Режиссерская концепция фильма: ни одного прямого взгляда на героиню с начала картины – только через балки, бревна, углы и перила, загораживающие первый план. Затиснута в вещи, в стены, в теснины прочного купеческого дома; полюбив – вырывается: в простор и свободу, в преступление и гибель.
Кардинальная режиссерская идея: освобождение смертельно. Гибель – возмездие и успокоение, расплата и финал. Своеобразный «кессонный» эффект, разрывающий свободную душу, определяет тип трагизма во всех лучших фильмах «польской школы»: вспомним, как выходят из катакомб прямо под немецкие дула герои «Канала»; как гибнет герой «Пепла и алмаза», выбежавший на пустырь из тесных подвалов; вспомним и более поздние ленты – «Панораму после битвы» – воздух свободы, разрывающий легкие вчерашнего лагерника; вспомним и харкающего кровью героя «Березняка», который освобождается из жизни – в смерть… В контексте лучших лент польской школы трагическая страсть, ведущая Катерину Измайлову из тюрьмы мужниного дома в свободу и самоубийство, воспринимается как звено в цепи.

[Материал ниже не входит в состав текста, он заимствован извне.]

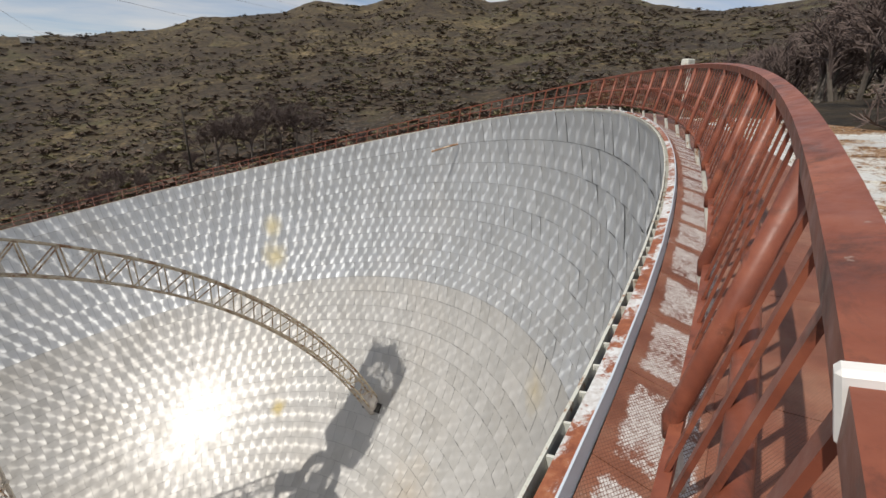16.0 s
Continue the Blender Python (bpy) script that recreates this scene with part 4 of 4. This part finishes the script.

В 1962 году картина успеха не имела. Зрители все еще ждали тогда творческих решений в духе «польской школы». Поворот от жестокой аналитичности к противоречивому и тяжелому романтизму казался странным. Сразу признанная неудачной, картина не имела ни в Польше, ни за ее пределами настоящего резонанса.
У нас она не шла вовсе. Трудно сказать, какое действие она произвела бы, если б шла; возможно, фильм этот раззадорил бы наших кинематографистов, как раззадорил Кинг Видор Сергея Бондарчука, – и наше кино обратилось бы к Лескову в 60-е или 70-е годы, на новой волне интереса к русской классике. А может, ничего бы и не переменилось: лесковский сюжет уже настолько прочно связался в нашем сознании с возрожденной в 60-е годы оперой Шостаковича, что кинематограф должен был бы либо «конкурировать» с нею, либо вооружиться музыкой гениального композитора. Избран был второй путь, и мы получили кинооперу.